The US-Japan Alliance as a Regional Problem Solving Mechanism
June 27-28, 2016
Asia lacks a coherent security architecture. Despite a rich overlay of structures that address a spectrum of security concerns, no single institution or organization has the membership or the capacity to address urgent security challenges. One of the most important elements of Asia’s current and future security system is the US alliance network. That network is indispensable to the protection of US interests in the region, as well as those of its allies and other regional states; it has provided the stability that makes regional security and prosperity possible. For others, however, and despite those benefits, those alliances are “Cold War relics,” instruments of US hegemony and primacy or shields that allow allies to shirk their responsibility to contribute to regional security.
The US and its allies continue to modernize those alliances, updating and adapting them to new realities and the capabilities of each partner. They are pillars of the “rebalance to Asia,” and offer opportunities for outreach and efforts to work with like-minded countries. That cooperation includes potential adversaries, reasoning that the possibility of conflicts in some situations doesn’t preclude cooperation in others – and hoping that cooperative efforts will build trust and confidence that reduces tensions.

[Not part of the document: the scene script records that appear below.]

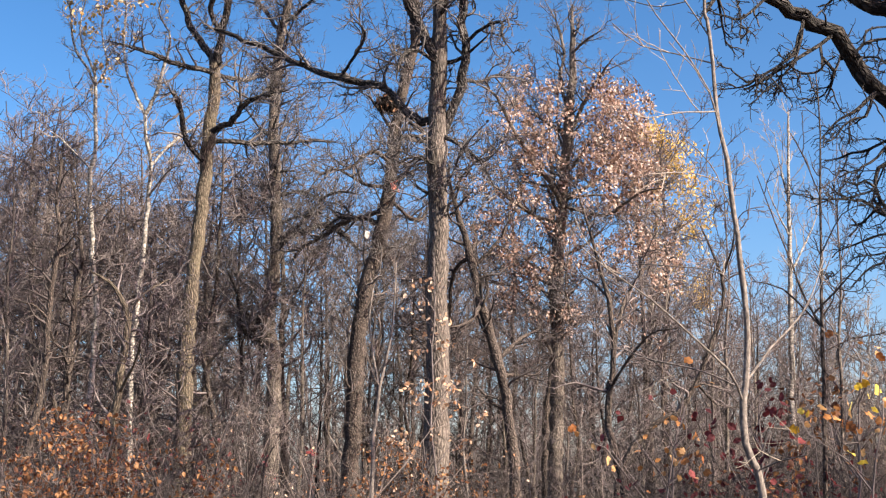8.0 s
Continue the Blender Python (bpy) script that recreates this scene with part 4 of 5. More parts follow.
ash_forked = tree("ash_tree", 1.53, 13, "young forked ash with a dark stem", "tree")
trunk(ash_forked, BROWN_BARK, (0.00, -0.15, 0.047), (0.05, 1.45, 0.039), (-0.12, 2.20, 0.033), (-0.08, 2.58, 0.031), (-0.04, 3.07, 0.028), (-0.08, 3.46, 0.023), (-0.15, 3.73, 0.018), (-0.27, 4.19, 0.012), (-0.38, 4.58, 0.007), sides=12, ridge=0.01)
limb(ash_forked, 0.00, 0.80, (-0.06, 2.82, 0.021), (0.04, 3.29, 0.020), (0.22, 3.66, 0.016), (0.41, 3.89, 0.010), (0.56, 4.10, 0.006))
limb(ash_forked, 0.00, -0.80, (-0.08, 2.58, 0.016), (0.10, 2.88, 0.015), (0.24, 3.06, 0.010), (0.46, 3.08, 0.006))
crown(ash_forked, BRUSH_TWIG, gap=0.2, length=0.8, k2=4, k3=3, bare=0.4)

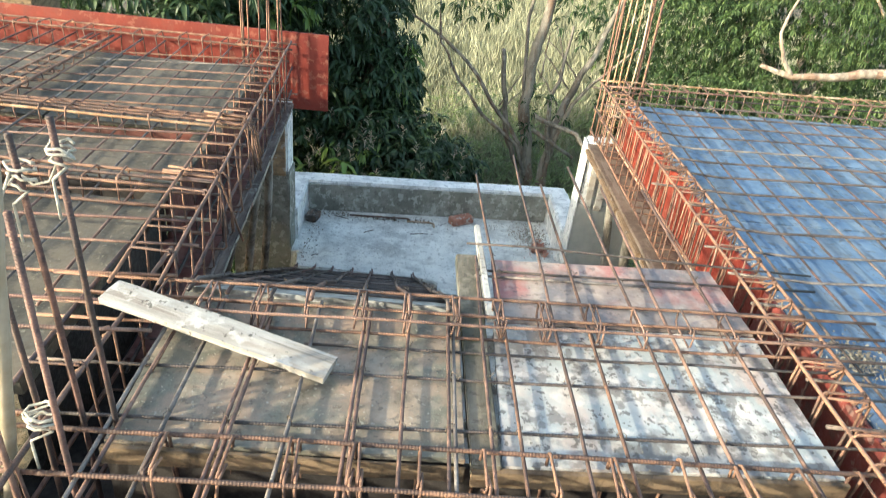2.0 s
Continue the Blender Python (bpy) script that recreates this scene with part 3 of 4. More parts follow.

In recent years, Japan has accelerated its efforts to “normalize” its security policies, a process that make it better able to defend itself, facilitate more contributions to regional security, and allow it to be a better partner and ally of the United States. Japan seeks to be a more responsible nation, and is moving in that direction, although significant constraints persist. One of the most important is the need to build trust with its most vital security partners, South Korea and China.
The US, Japan, South Korea, and China – and others – share interests and security concerns in Asia. They see the status quo as unsustainable and they are looking for workable and enduring solutions. They all acknowledge that common sense and empathy is required to find them. Too often, however, conversations are monologues in which participants speak past each other, hearing only that which confirms pre-existing views. All are inclined to use the instruments of power and order that support their case without looking for mutually beneficial outcomes. In short, zero-sum thinking prevails.
South Koreans display considerable ambivalence toward the US-Japan alliance. They understand the importance of a forward-looking relationship with Japan and many assume that the alliance will play a vital role in a crisis on the Korean Peninsula, while subsidiary to that of the US-ROK alliance. Since the security outlook in Seoul is dominated by peninsular concerns, the utility of an alliance that deals with problems elsewhere is diminished because the urgency of those problems is diminished as well. Korean ambivalence is compounded by the rancor created by Japan’s brutal behavior on the Korean Peninsula during the first half of the 20th century, residual anxieties about Japanese intentions, and some resentment about Washington’s privileging of Tokyo’s relationship with the US over that of Seoul.
Winning Chinese acquiescence to an expanded alliance role will be difficult. China’s rise has rendered it, in the eyes of many in Washington and Tokyo (and to a lesser degree in Seoul), a revisionist power that seeks to upend the regional status quo. For security planners in those capitals, Beijing is a target of the alliance, not a partner. Not surprisingly, that delegitimizes the alliance in Chinese thinking; it is considered an instrument of containment, not a problem-solving mechanism. Self-aware Chinese concede that their rhetoric and behavior have created suspicions about Beijing’s intentions and in some cases backed China into a corner. The recognition that all parties have contributed to regional tensions is essential to progress in forging cooperation to regional challenges.
Greater transparency is sought by all countries and the readiness of the US and Japan to use their alliance as a tool to enable regional cooperation could serve that end. Washington and Tokyo must disabuse China of two ideas: first, that there is any prospect of the alliance’s deterioration or end – anything that might support the idea that it might be approaching the end of its lifespan and the claim that it is indeed “a Cold War relic” – and second, that it is implacably hostile to China and that there is no room for cooperation or joint action. Beijing must be encouraged to envision ways that the US-Japan partnership can work with China on behalf of Chinese interests.
There was support for more military exercises by the US with allies and partners, along with observers from other countries. Militaries and security establishments need more dialogues – official and track two – to facilitate communication, encourage frank discussion, and build confidence, as well as prepare for a range of contingencies. Maritime domain awareness is one area in which the four countries (and others) can work together. The four governments could also begin to identify, in as much detail as possible, potential crises throughout Asia, their triggers, their impact, and ways the region can respond.
Multilateral cooperation is an increasingly essential component of the Asian security outlook. The US alliance system is for many the most obvious and enticing mechanism for multilateral coordination. Washington and Tokyo must ensure that their alliance remains relevant to and ready for the entire spectrum of regional security challenges. They should offer opportunities and partnerships to all regional governments that are prepared to cooperate to counter instability and maintain peace. Securing Chinese participation in such efforts is a long shot, but it is not impossible, especially if that offer is part of a larger package of measures that provides Beijing a role in regional security management.